**** Data shown ****
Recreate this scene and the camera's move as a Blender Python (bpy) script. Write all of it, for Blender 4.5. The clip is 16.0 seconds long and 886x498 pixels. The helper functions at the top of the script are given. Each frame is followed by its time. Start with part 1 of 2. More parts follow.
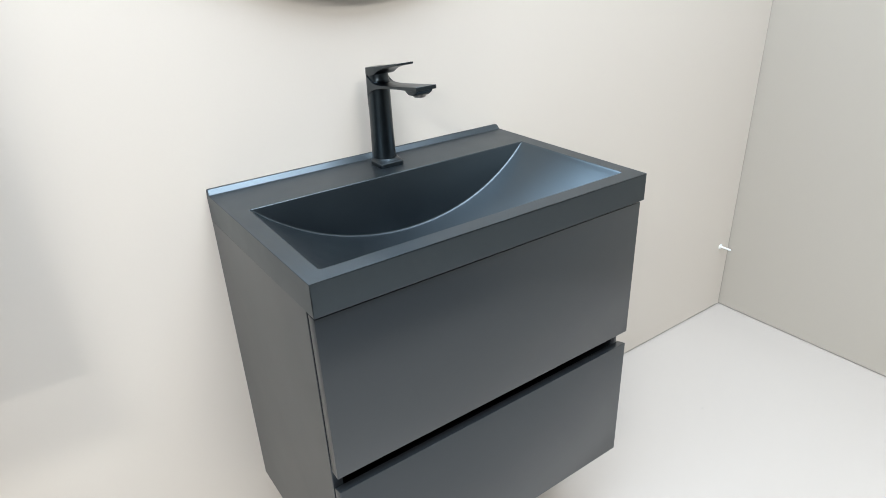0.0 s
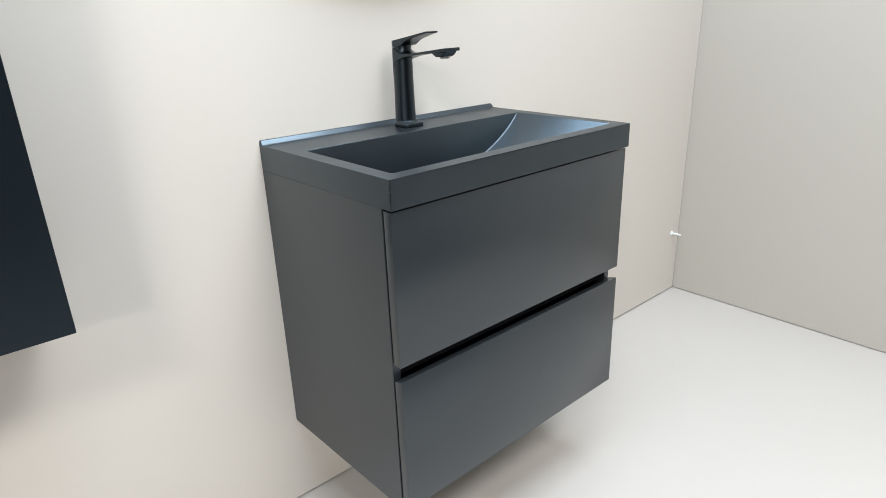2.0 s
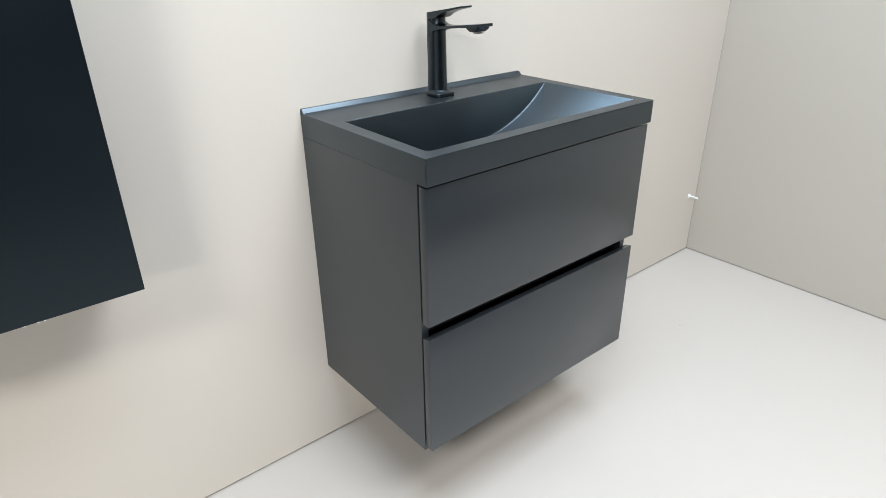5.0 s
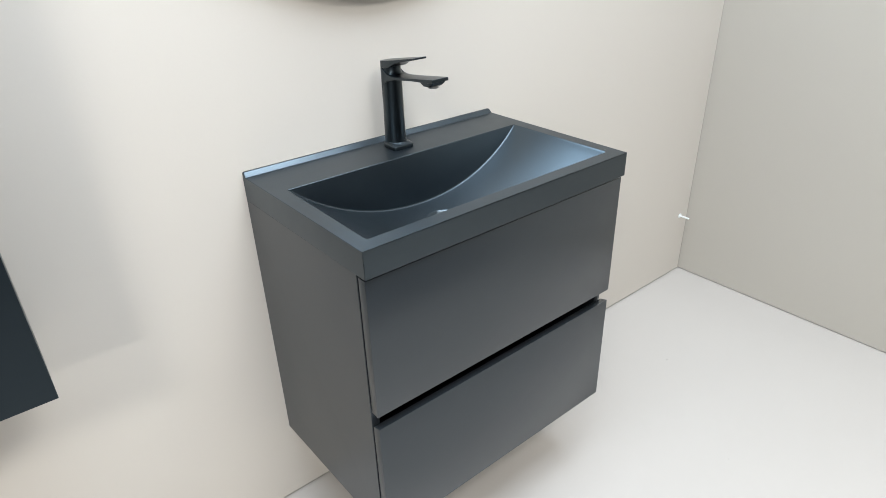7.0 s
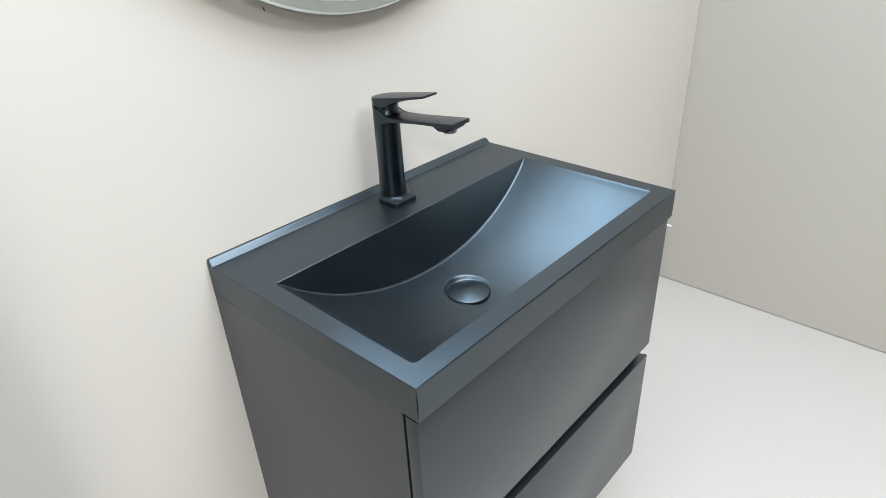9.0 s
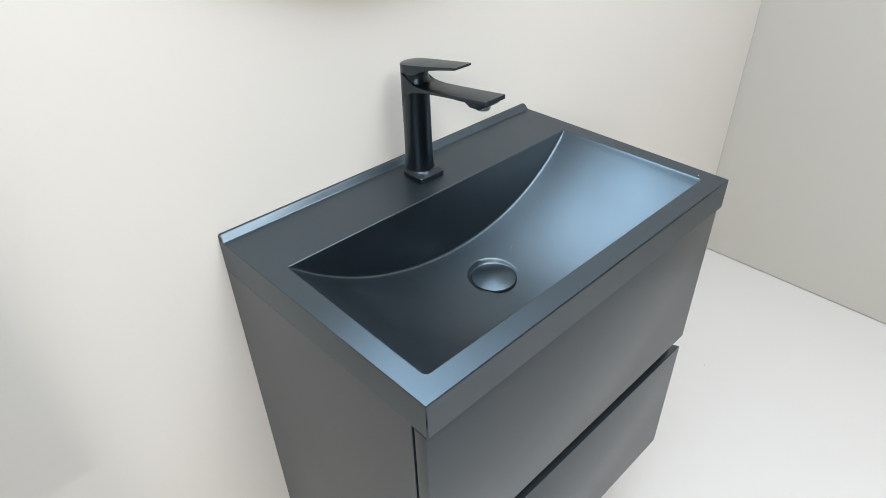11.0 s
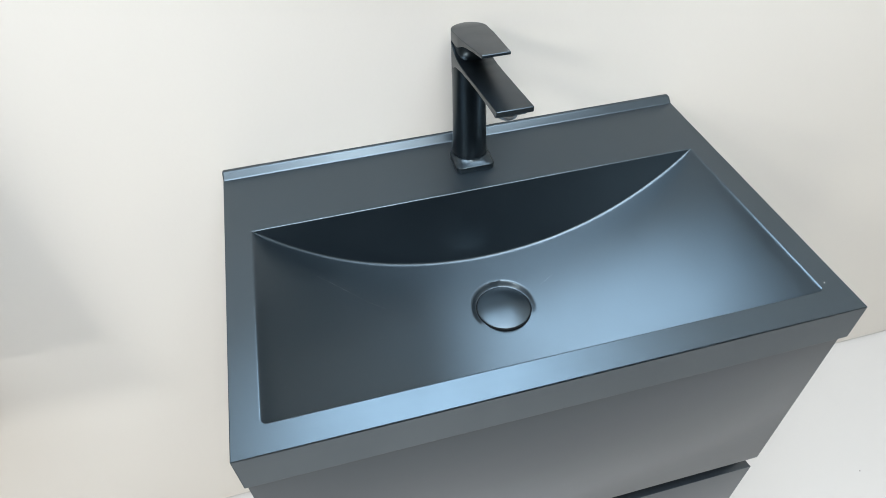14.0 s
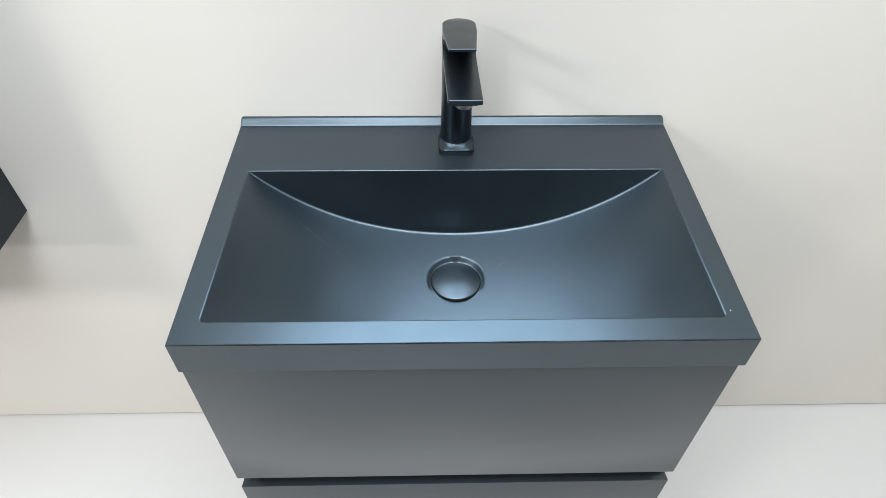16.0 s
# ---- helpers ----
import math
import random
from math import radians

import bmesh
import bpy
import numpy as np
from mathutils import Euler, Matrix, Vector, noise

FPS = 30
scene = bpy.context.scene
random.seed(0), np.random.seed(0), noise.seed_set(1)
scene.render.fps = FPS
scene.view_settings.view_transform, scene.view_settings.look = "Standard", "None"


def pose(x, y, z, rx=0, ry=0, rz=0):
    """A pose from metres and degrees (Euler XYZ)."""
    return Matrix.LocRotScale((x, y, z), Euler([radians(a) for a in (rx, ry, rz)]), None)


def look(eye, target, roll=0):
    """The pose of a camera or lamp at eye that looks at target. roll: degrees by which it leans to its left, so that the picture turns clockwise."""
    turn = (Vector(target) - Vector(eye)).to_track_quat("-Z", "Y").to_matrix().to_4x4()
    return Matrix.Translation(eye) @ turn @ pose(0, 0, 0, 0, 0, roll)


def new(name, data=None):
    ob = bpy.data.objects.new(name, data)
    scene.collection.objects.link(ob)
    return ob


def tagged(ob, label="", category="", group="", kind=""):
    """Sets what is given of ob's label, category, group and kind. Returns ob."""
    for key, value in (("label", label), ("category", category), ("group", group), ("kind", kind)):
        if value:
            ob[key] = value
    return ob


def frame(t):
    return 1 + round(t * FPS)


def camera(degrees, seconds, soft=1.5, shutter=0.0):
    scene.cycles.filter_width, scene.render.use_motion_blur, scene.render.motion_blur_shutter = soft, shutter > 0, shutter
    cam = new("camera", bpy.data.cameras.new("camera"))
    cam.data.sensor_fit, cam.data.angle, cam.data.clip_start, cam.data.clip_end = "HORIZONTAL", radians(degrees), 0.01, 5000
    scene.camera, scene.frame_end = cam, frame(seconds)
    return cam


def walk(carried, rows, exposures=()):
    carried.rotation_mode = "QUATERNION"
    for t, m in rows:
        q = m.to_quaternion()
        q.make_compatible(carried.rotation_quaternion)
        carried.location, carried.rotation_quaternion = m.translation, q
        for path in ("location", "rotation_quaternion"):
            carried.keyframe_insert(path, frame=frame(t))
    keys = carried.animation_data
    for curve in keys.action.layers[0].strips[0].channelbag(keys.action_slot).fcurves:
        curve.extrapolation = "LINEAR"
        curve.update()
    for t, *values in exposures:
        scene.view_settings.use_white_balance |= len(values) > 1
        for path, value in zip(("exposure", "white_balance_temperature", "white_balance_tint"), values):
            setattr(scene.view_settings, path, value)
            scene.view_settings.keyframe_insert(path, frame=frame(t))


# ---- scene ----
****
* [Problem] List all lines in the material containing the string "degrees".

* [Written answer]
    """A pose from metres and degrees (Euler XYZ)."""
    """The pose of a camera or lamp at eye that looks at target. roll: degrees by which it leans to its left, so that the picture turns clockwise."""
def camera(degrees, seconds, soft=1.5, shutter=0.0):
    cam.data.sensor_fit, cam.data.angle, cam.data.clip_start, cam.data.clip_end = "HORIZONTAL", radians(degrees), 0.01, 5000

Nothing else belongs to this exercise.